[start]
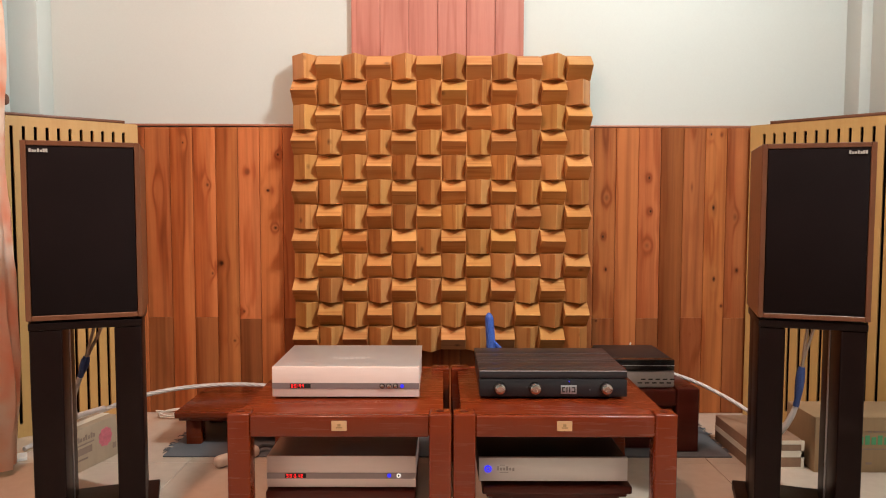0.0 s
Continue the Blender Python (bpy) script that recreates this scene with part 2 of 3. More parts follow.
M_RUBBER = plain("black_rubber", (0.015, 0.014, 0.014), 0.7)
M_SILVER = plain("brushed_pale_aluminium", (0.83, 0.69, 0.65), 0.42, 0.12, 120, 0.05, 0.03, stretch=(0.06, 1, 1))
M_PALE = plain("pale_cool_aluminium", (0.66, 0.645, 0.64), 0.42, 0.2, 120, 0.04, 0.02, stretch=(0.06, 1, 1))
M_LID = plain("bead_blasted_aluminium_lid", (0.56, 0.575, 0.58), 0.34, 0.6, 420, 0.05, 0.05)
M_BAND = plain("mauve_grey_band", (0.29, 0.24, 0.25), 0.35, 0.4, 120, 0.05, 0.0)
M_GRAPHITE = plain("graphite_anodised_metal", (0.046, 0.048, 0.056), 0.32, 0.6, 600, 0.03, 0.015, broad=1.5)
M_EDGE = plain("bare_metal_and_highlight", (0.55, 0.58, 0.64), 0.32, 0.7)
M_EDGE_DIM = plain("dim_edge_highlight", (0.20, 0.21, 0.235), 0.34, 0.7)
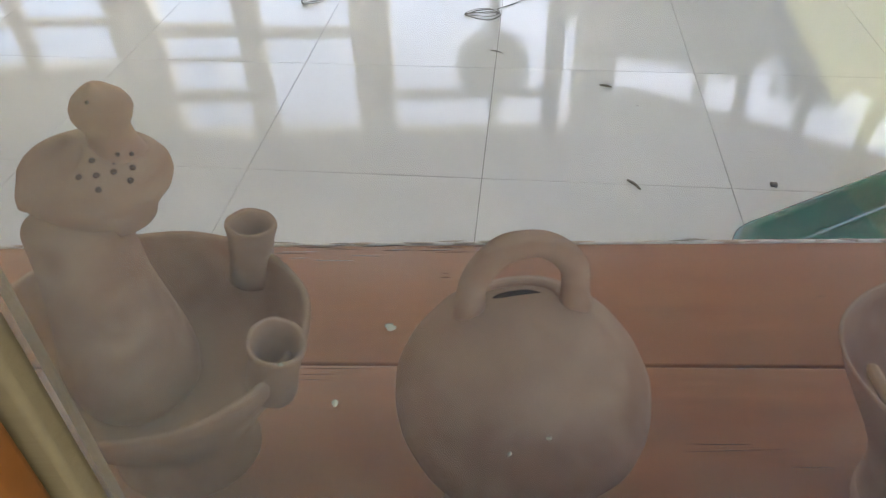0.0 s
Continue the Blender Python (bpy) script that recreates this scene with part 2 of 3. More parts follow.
def tube(points, radius, seg=16, n=8, flat=1.0, side=(0, 0, 1), ends=True, bm=None):
    """A rod along a smooth line; radius is a number or one for each point given; flat squeezes it across side."""
    line = smooth_line(points, n)
    radii = radius if isinstance(radius, (list, tuple)) else [radius] * len(points)
    bm = bm or bmesh.new()
    rings = []
    for i, p in enumerate(line):
        f = i / n
        j = min(int(f), len(radii) - 2)
        r = radii[j] + (radii[j + 1] - radii[j]) * (f - j)
        d = (line[min(i + 1, len(line) - 1)] - line[max(i - 1, 0)]).normalized()
        s = Vector(side)
        s = (s - d * s.dot(d)).normalized()
        o = d.cross(s)
        rings.append([bm.verts.new(p + s * (r * flat * math.cos(2 * math.pi * k / seg)) + o * (r * math.sin(2 * math.pi * k / seg))) for k in range(seg)])
    for a, b in zip(rings, rings[1:]):
        for k in range(seg):
            bm.faces.new((a[k], a[(k + 1) % seg], b[(k + 1) % seg], b[k]))
    if ends:
        bm.faces.new(rings[0])
        bm.faces.new(rings[-1])
    return bm


def prism(outline, z0, z1, bevel=0.003, seg=2):
    """A solid over a flat outline (x, y), with its edges eased."""
    bm = bmesh.new()
    low = [bm.verts.new((x, y, z0)) for x, y in outline]
    high = [bm.verts.new((x, y, z1)) for x, y in outline]
    n = len(low)
    bm.faces.new(low)
    bm.faces.new(high)
    for i in range(n):
        bm.faces.new((low[i], low[(i + 1) % n], high[(i + 1) % n], high[i]))
    if bevel:
        bmesh.ops.bevel(bm, geom=bm.edges[:], offset=bevel, segments=seg, affect="EDGES", profile=0.6)
    return bm


def box(x0, x1, y0, y1, z0, z1, bevel=0.003, seg=2):
    return prism([(x0, y0), (x1, y0), (x1, y1), (x0, y1)], z0, z1, bevel, seg)


def rough_up(bm, amount, scale, seed=0.0):
    bm.normal_update()
    for v in bm.verts:
        v.co += v.normal * amount * noise.noise(v.co * scale + Vector((seed, seed * 0.7, 0)))
    return bm


# ---- the ledge's own axes: u along its front edge from the mitred corner, v into the room ----
LEDGE = pose(0.740, -0.8396, 0, 0, 0, 5.03)
TOP = 0.54                                       # height of the ledge above the tiles
GLASS_V = -0.5225
SIDE = 42.4                                      # turn of the second run of the ledge
RIGHT = LEDGE @ pose(0, 0, 0, 0, 0, SIDE)        # its axes: u runs away from the corner
half = math.tan(radians(SIDE / 2))


# ---- large structure ----
floor = thing("floor", "white polished floor tiles with dark thin joints and scattered dust", "floor", kind="structure")
part("slab", box(-4.5, 3.9, -1.5, 5.4, -0.12, -0.006, 0), GROUT, floor, smooth=False)

ledge = thing("window_ledge", "red-brown varnished plank window ledge, front edge chipped and painted with a pale glint", "window ledge", kind="structure", m=LEDGE)
# front plank and inner planks of the first run; the ends at the corner are mitred along the half angle
joint = lambda u, gap: -0.1800 - 0.0092 * u + gap    # the joint between the planks is not quite square to the edge
part("plank", prism([(-1.9, joint(-1.9, 0.0012)), (0.18 * half - 0.001, joint(0, 0.0012)), (0.005 * half - 0.001, -0.0052), (-1.9, -0.0052)], TOP - 0.035, TOP, 0.002), RED_WOOD, ledge)
part("plank", prism([(-1.9, -0.36), (-0.002, -0.36), (-0.002, joint(0, -0.0012)), (-1.9, joint(-1.9, -0.0012))], TOP - 0.035, TOP, 0.002), RED_WOOD, ledge)
part("plank", prism([(-1.9, -0.56), (-0.002, -0.56), (-0.002, -0.3625), (-1.9, -0.3625)], TOP - 0.035, TOP, 0.002), RED_WOOD, ledge)
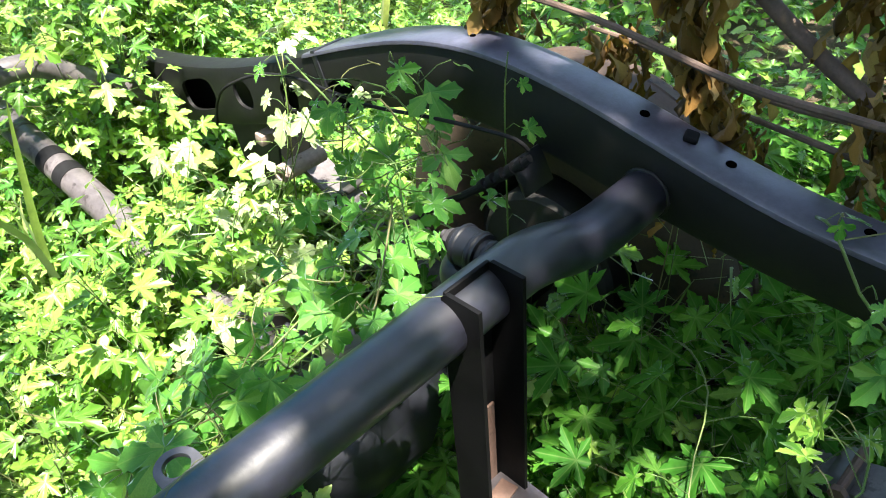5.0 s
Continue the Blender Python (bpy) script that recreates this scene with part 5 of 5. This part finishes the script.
[end]
Description of the task =
Pictures excluded, quote all the data above exactly.

Exercise solution =
0.0 s
Continue the Blender Python (bpy) script that recreates this scene with part 2 of 3. More parts follow.
M_RUBBER = plain("black_rubber", (0.015, 0.014, 0.014), 0.7)
M_SILVER = plain("brushed_pale_aluminium", (0.83, 0.69, 0.65), 0.42, 0.12, 120, 0.05, 0.03, stretch=(0.06, 1, 1))
M_PALE = plain("pale_cool_aluminium", (0.66, 0.645, 0.64), 0.42, 0.2, 120, 0.04, 0.02, stretch=(0.06, 1, 1))
M_LID = plain("bead_blasted_aluminium_lid", (0.56, 0.575, 0.58), 0.34, 0.6, 420, 0.05, 0.05)
M_BAND = plain("mauve_grey_band", (0.29, 0.24, 0.25), 0.35, 0.4, 120, 0.05, 0.0)
M_GRAPHITE = plain("graphite_anodised_metal", (0.046, 0.048, 0.056), 0.32, 0.6, 600, 0.03, 0.015, broad=1.5)
M_EDGE = plain("bare_metal_and_highlight", (0.55, 0.58, 0.64), 0.32, 0.7)
M_EDGE_DIM = plain("dim_edge_highlight", (0.20, 0.21, 0.235), 0.34, 0.7)
0.0 s
Continue the Blender Python (bpy) script that recreates this scene with part 2 of 3. More parts follow.
def tube(points, radius, seg=16, n=8, flat=1.0, side=(0, 0, 1), ends=True, bm=None):
    """A rod along a smooth line; radius is a number or one for each point given; flat squeezes it across side."""
    line = smooth_line(points, n)
    radii = radius if isinstance(radius, (list, tuple)) else [radius] * len(points)
    bm = bm or bmesh.new()
    rings = []
    for i, p in enumerate(line):
        f = i / n
        j = min(int(f), len(radii) - 2)
        r = radii[j] + (radii[j + 1] - radii[j]) * (f - j)
        d = (line[min(i + 1, len(line) - 1)] - line[max(i - 1, 0)]).normalized()
        s = Vector(side)
        s = (s - d * s.dot(d)).normalized()
        o = d.cross(s)
        rings.append([bm.verts.new(p + s * (r * flat * math.cos(2 * math.pi * k / seg)) + o * (r * math.sin(2 * math.pi * k / seg))) for k in range(seg)])
    for a, b in zip(rings, rings[1:]):
        for k in range(seg):
            bm.faces.new((a[k], a[(k + 1) % seg], b[(k + 1) % seg], b[k]))
    if ends:
        bm.faces.new(rings[0])
        bm.faces.new(rings[-1])
    return bm


def prism(outline, z0, z1, bevel=0.003, seg=2):
    """A solid over a flat outline (x, y), with its edges eased."""
    bm = bmesh.new()
    low = [bm.verts.new((x, y, z0)) for x, y in outline]
    high = [bm.verts.new((x, y, z1)) for x, y in outline]
    n = len(low)
    bm.faces.new(low)
    bm.faces.new(high)
    for i in range(n):
        bm.faces.new((low[i], low[(i + 1) % n], high[(i + 1) % n], high[i]))
    if bevel:
        bmesh.ops.bevel(bm, geom=bm.edges[:], offset=bevel, segments=seg, affect="EDGES", profile=0.6)
    return bm


def box(x0, x1, y0, y1, z0, z1, bevel=0.003, seg=2):
    return prism([(x0, y0), (x1, y0), (x1, y1), (x0, y1)], z0, z1, bevel, seg)


def rough_up(bm, amount, scale, seed=0.0):
    bm.normal_update()
    for v in bm.verts:
        v.co += v.normal * amount * noise.noise(v.co * scale + Vector((seed, seed * 0.7, 0)))
    return bm


# ---- the ledge's own axes: u along its front edge from the mitred corner, v into the room ----
LEDGE = pose(0.740, -0.8396, 0, 0, 0, 5.03)
TOP = 0.54                                       # height of the ledge above the tiles
GLASS_V = -0.5225
SIDE = 42.4                                      # turn of the second run of the ledge
RIGHT = LEDGE @ pose(0, 0, 0, 0, 0, SIDE)        # its axes: u runs away from the corner
half = math.tan(radians(SIDE / 2))


# ---- large structure ----
floor = thing("floor", "white polished floor tiles with dark thin joints and scattered dust", "floor", kind="structure")
part("slab", box(-4.5, 3.9, -1.5, 5.4, -0.12, -0.006, 0), GROUT, floor, smooth=False)

ledge = thing("window_ledge", "red-brown varnished plank window ledge, front edge chipped and painted with a pale glint", "window ledge", kind="structure", m=LEDGE)
# front plank and inner planks of the first run; the ends at the corner are mitred along the half angle
joint = lambda u, gap: -0.1800 - 0.0092 * u + gap    # the joint between the planks is not quite square to the edge
part("plank", prism([(-1.9, joint(-1.9, 0.0012)), (0.18 * half - 0.001, joint(0, 0.0012)), (0.005 * half - 0.001, -0.0052), (-1.9, -0.0052)], TOP - 0.035, TOP, 0.002), RED_WOOD, ledge)
part("plank", prism([(-1.9, -0.36), (-0.002, -0.36), (-0.002, joint(0, -0.0012)), (-1.9, joint(-1.9, -0.0012))], TOP - 0.035, TOP, 0.002), RED_WOOD, ledge)
part("plank", prism([(-1.9, -0.56), (-0.002, -0.56), (-0.002, -0.3625), (-1.9, -0.3625)], TOP - 0.035, TOP, 0.002), RED_WOOD, ledge)
5.0 s
Continue the Blender Python (bpy) script that recreates this scene with part 5 of 5. This part finishes the script.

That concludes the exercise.